Begin with the line holding "Write the Blender", end with the line holding "from math import radians", and repeat every line in between exactly, without pictures.

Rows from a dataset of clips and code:
○ ○ ○

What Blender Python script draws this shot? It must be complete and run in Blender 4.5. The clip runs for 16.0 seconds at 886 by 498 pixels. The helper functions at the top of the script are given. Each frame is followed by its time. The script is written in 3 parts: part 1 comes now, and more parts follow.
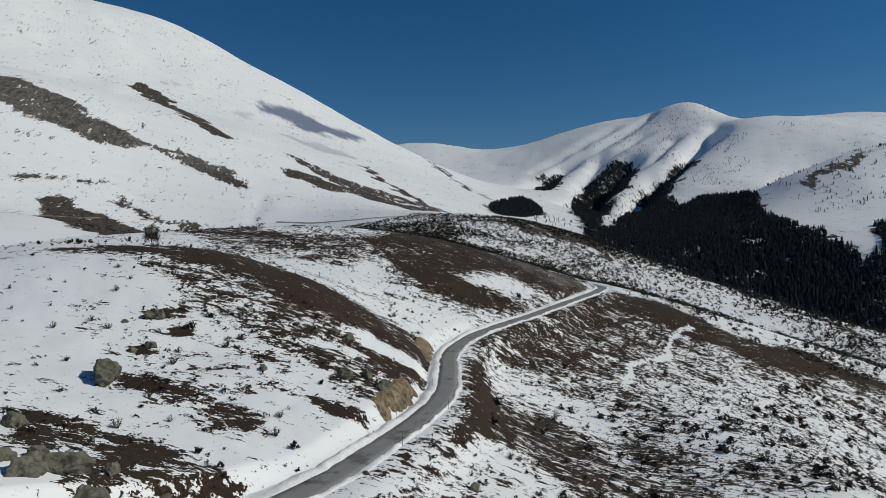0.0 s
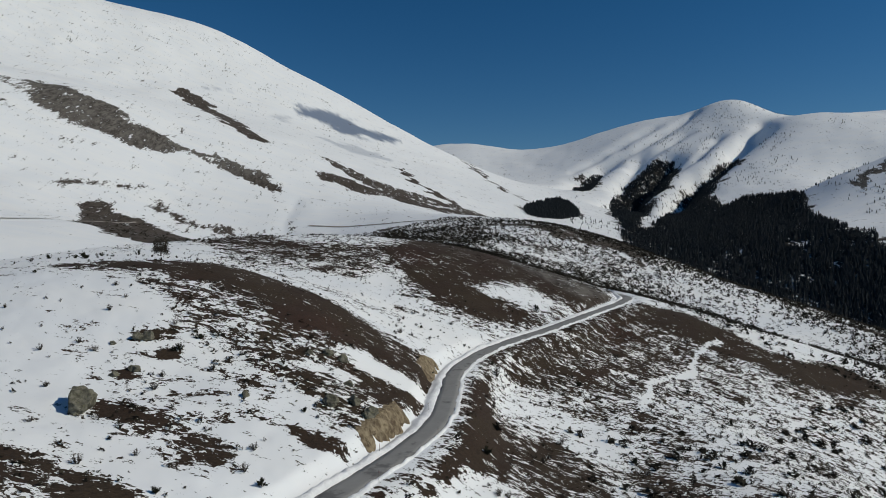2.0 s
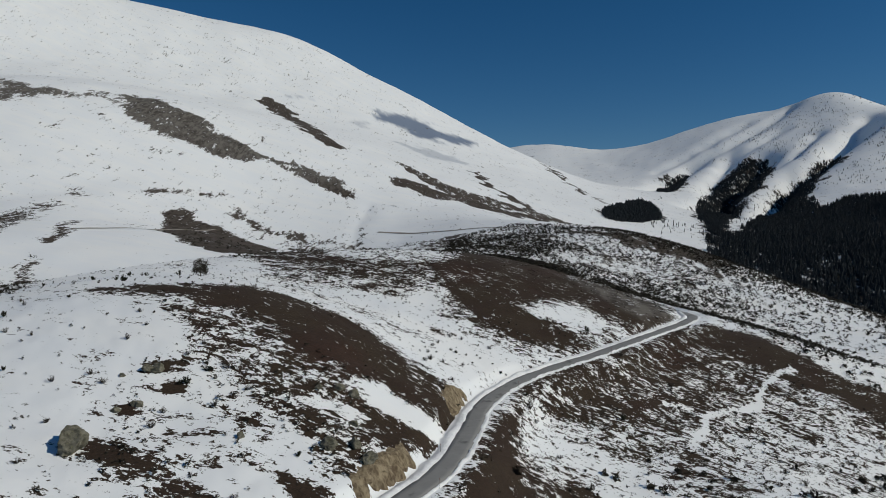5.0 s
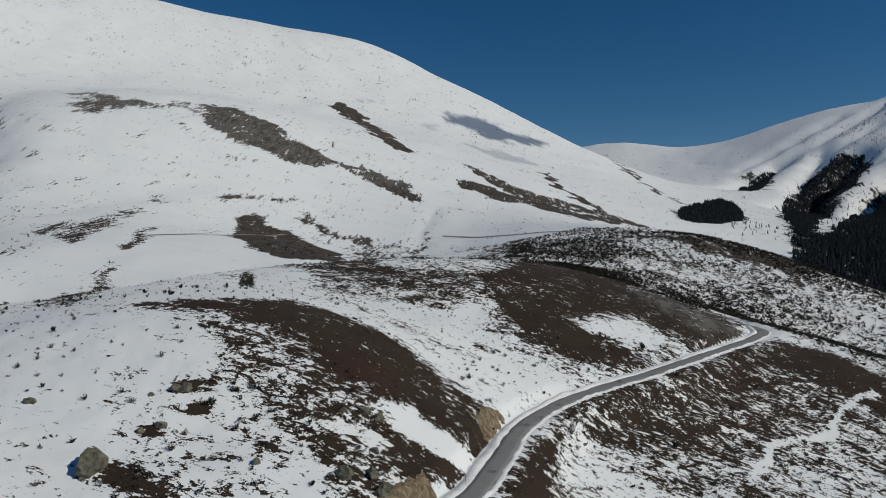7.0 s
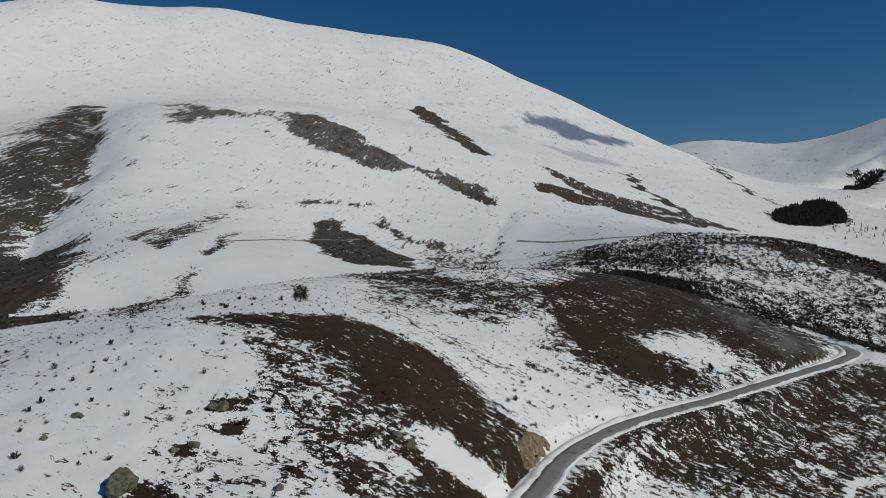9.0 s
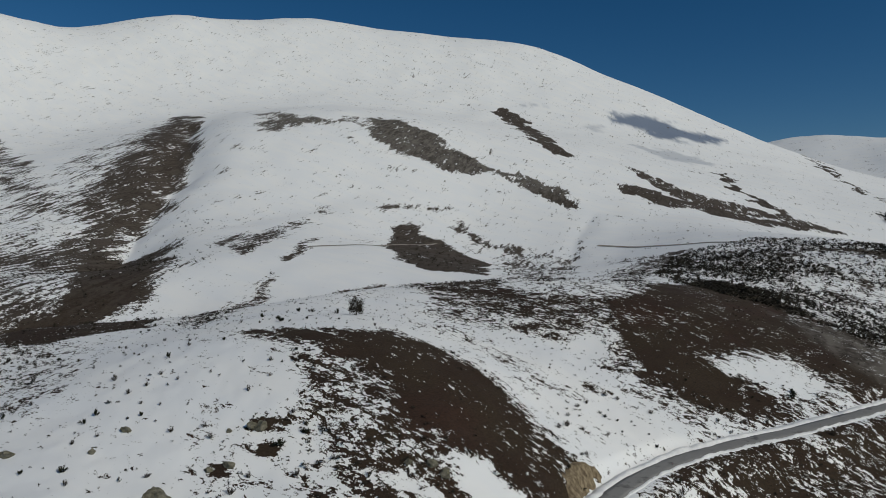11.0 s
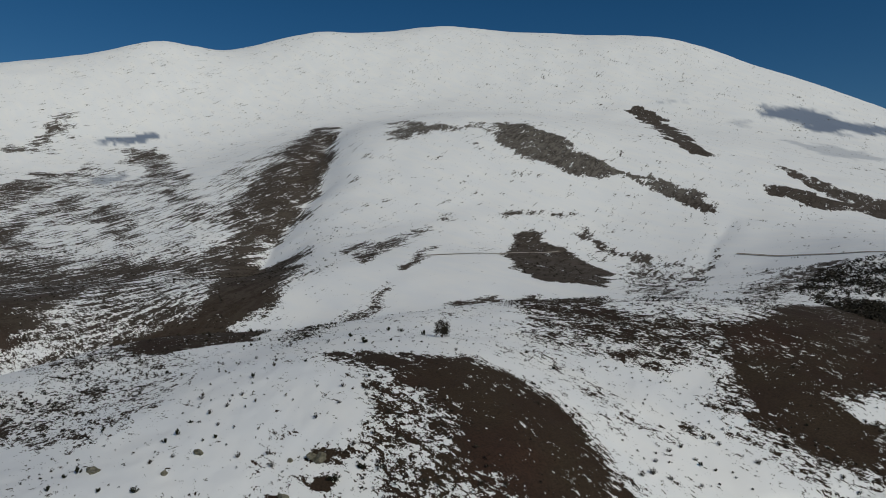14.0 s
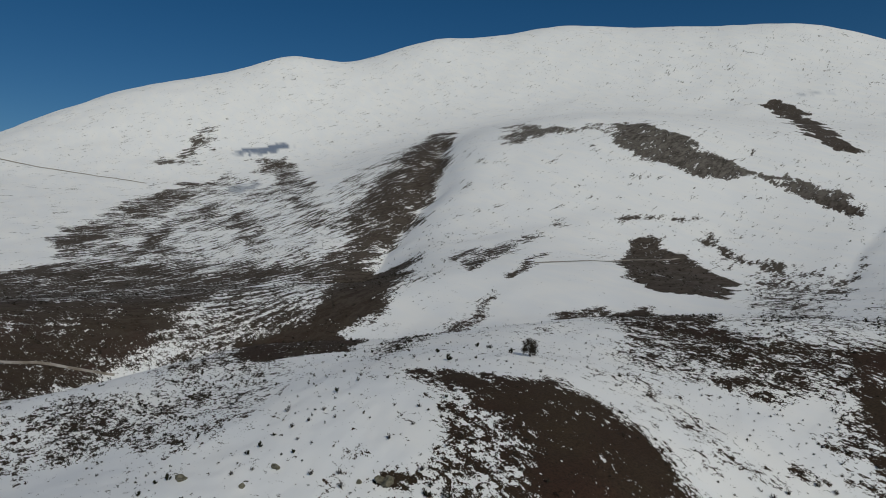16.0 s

○ ○ ○

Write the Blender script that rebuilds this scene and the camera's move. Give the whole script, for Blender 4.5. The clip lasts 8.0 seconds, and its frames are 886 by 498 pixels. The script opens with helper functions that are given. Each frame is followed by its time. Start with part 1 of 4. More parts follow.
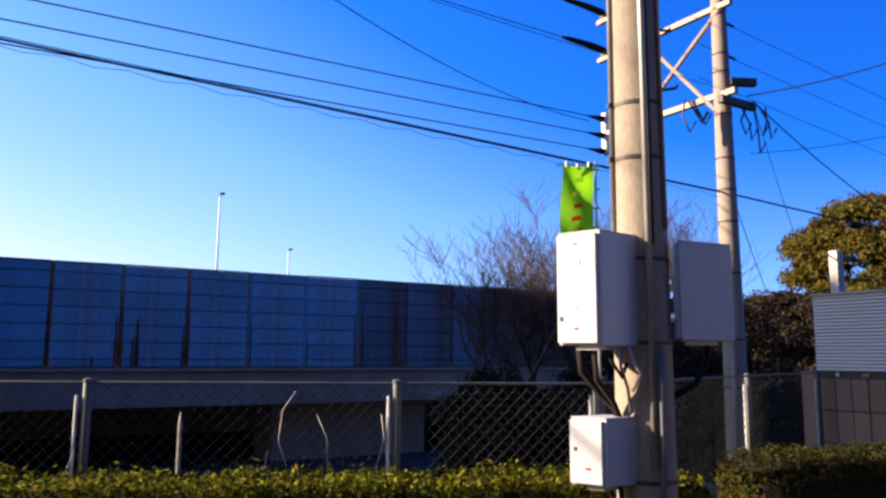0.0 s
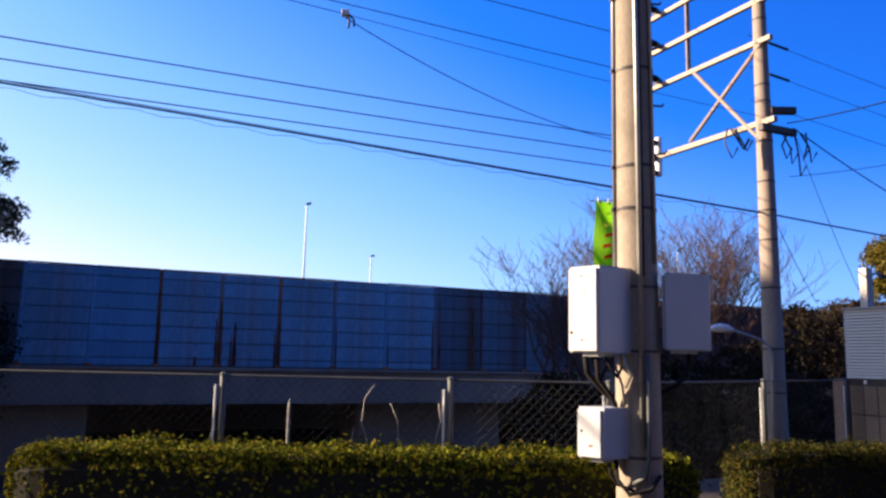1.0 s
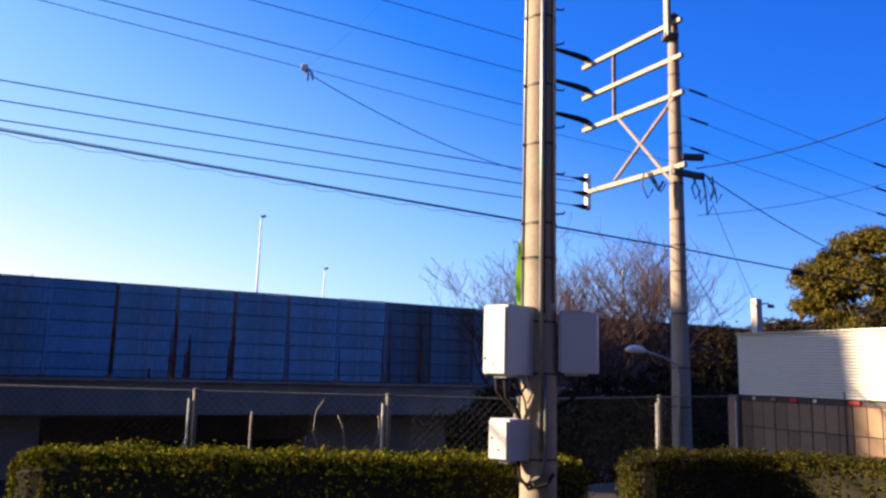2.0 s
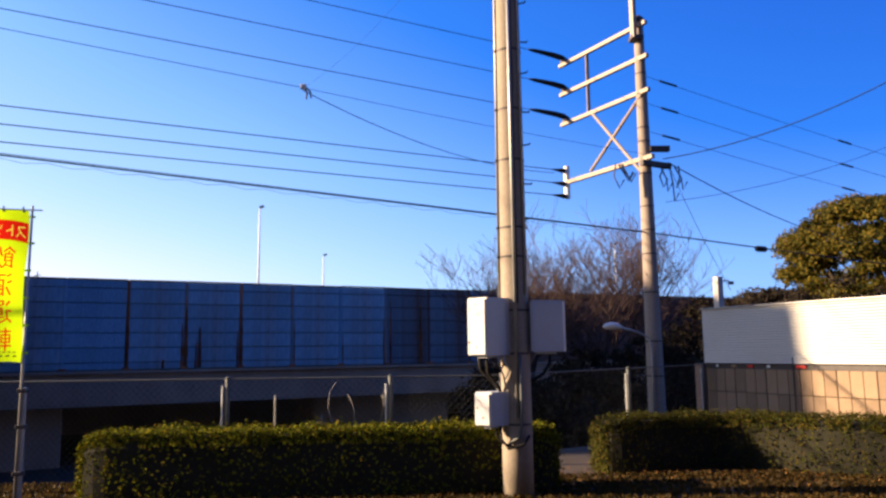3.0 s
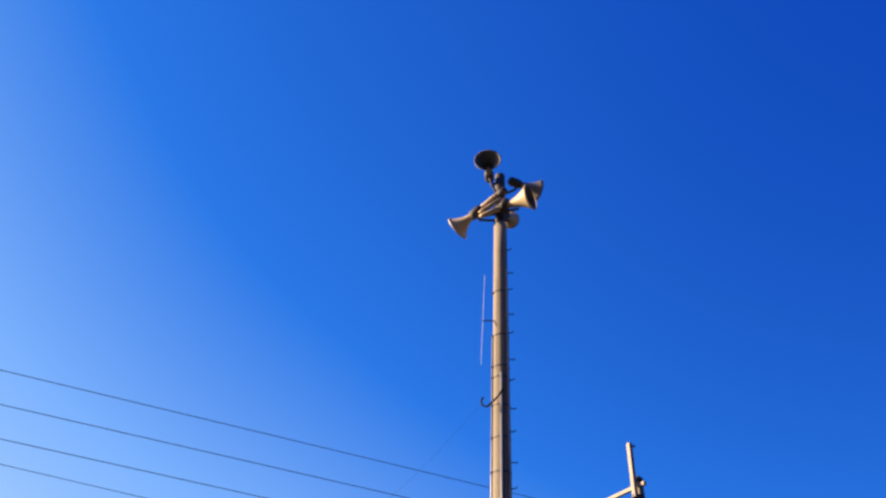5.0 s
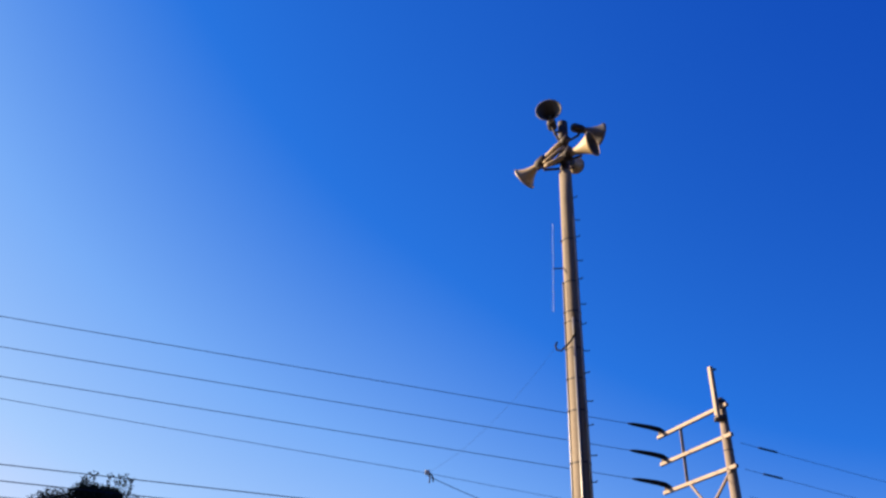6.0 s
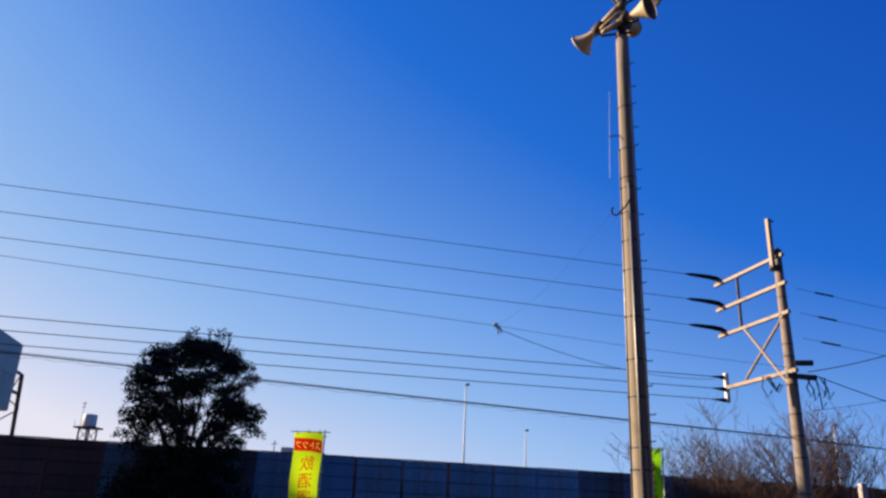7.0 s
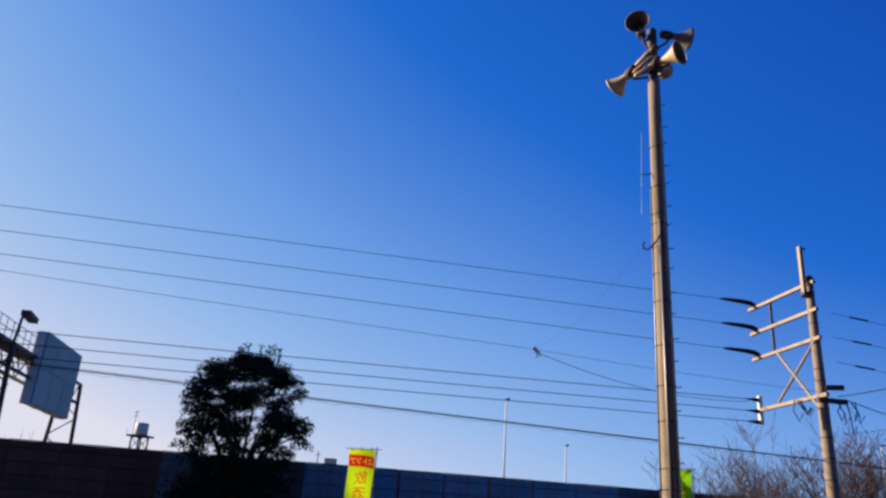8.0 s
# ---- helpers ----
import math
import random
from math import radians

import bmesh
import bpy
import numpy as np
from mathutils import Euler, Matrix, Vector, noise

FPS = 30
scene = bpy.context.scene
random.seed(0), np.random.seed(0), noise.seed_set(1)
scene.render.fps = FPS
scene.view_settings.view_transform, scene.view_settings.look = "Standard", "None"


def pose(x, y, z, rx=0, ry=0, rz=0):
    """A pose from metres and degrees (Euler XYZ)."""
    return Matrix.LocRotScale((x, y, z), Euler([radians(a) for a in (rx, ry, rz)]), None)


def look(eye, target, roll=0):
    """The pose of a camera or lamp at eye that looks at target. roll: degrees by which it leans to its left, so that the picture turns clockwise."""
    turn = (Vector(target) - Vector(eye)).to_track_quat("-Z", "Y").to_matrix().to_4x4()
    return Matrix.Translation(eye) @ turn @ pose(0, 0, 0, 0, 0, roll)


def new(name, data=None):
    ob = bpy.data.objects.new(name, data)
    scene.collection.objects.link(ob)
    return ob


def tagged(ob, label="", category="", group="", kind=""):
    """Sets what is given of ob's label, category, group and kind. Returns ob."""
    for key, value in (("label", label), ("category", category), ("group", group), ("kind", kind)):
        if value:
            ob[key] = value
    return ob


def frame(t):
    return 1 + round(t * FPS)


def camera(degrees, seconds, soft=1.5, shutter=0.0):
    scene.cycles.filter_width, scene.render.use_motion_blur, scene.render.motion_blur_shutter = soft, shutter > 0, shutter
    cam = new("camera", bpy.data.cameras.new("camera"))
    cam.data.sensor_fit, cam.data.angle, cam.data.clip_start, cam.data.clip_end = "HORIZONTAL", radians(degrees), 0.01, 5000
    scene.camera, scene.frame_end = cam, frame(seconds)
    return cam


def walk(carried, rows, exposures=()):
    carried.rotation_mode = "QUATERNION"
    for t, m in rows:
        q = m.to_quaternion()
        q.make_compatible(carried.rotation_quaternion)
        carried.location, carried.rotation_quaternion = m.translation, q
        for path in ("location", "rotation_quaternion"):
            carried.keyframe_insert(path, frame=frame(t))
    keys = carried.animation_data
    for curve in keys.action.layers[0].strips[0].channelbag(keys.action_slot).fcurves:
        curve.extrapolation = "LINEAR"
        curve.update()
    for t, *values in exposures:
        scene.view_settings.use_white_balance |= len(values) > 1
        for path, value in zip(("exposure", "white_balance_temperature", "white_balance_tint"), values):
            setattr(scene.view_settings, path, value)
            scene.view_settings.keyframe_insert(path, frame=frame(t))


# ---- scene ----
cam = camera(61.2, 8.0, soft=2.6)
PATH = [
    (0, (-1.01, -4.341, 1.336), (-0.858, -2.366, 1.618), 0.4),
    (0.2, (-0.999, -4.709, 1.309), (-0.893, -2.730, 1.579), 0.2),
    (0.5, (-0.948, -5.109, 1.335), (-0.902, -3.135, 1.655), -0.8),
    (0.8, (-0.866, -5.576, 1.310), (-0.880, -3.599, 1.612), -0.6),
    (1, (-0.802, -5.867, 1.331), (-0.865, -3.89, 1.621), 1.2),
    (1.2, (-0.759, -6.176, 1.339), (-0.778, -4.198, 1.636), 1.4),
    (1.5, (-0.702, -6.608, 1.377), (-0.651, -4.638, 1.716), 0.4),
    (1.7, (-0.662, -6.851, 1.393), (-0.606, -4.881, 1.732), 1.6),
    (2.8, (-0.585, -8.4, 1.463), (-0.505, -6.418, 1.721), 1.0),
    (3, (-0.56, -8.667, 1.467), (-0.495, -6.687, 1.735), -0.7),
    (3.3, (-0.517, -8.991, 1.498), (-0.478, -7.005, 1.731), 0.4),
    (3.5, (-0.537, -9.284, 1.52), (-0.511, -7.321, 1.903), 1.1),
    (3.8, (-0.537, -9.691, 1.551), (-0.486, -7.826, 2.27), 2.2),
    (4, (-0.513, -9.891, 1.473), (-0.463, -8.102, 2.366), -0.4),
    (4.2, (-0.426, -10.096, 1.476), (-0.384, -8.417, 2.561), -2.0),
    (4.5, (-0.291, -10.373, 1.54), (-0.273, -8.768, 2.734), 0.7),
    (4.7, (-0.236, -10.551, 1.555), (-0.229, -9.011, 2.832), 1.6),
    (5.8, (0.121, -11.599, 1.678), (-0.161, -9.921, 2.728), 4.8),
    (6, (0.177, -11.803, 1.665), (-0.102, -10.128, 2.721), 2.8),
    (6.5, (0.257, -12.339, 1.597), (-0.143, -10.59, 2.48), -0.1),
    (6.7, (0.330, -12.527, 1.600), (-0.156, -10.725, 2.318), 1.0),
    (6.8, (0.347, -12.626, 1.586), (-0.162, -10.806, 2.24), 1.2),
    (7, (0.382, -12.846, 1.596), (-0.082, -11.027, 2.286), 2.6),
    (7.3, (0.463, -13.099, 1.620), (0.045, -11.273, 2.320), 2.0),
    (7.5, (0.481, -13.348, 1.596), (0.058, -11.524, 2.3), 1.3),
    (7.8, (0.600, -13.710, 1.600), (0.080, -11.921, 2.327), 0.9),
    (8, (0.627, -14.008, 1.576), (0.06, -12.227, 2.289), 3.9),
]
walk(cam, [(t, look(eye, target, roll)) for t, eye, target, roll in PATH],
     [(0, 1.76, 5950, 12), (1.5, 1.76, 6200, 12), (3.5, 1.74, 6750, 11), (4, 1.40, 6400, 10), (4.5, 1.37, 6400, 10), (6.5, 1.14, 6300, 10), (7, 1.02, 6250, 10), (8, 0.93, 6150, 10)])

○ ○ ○

--- Reply ---
Write the Blender script that rebuilds this scene and the camera's move. Give the whole script, for Blender 4.5. The clip lasts 8.0 seconds, and its frames are 886 by 498 pixels. The script opens with helper functions that are given. Each frame is followed by its time. Start with part 1 of 4. More parts follow.
0.0 s
1.0 s
2.0 s
3.0 s
5.0 s
6.0 s
7.0 s
8.0 s
# ---- helpers ----
import math
import random
from math import radians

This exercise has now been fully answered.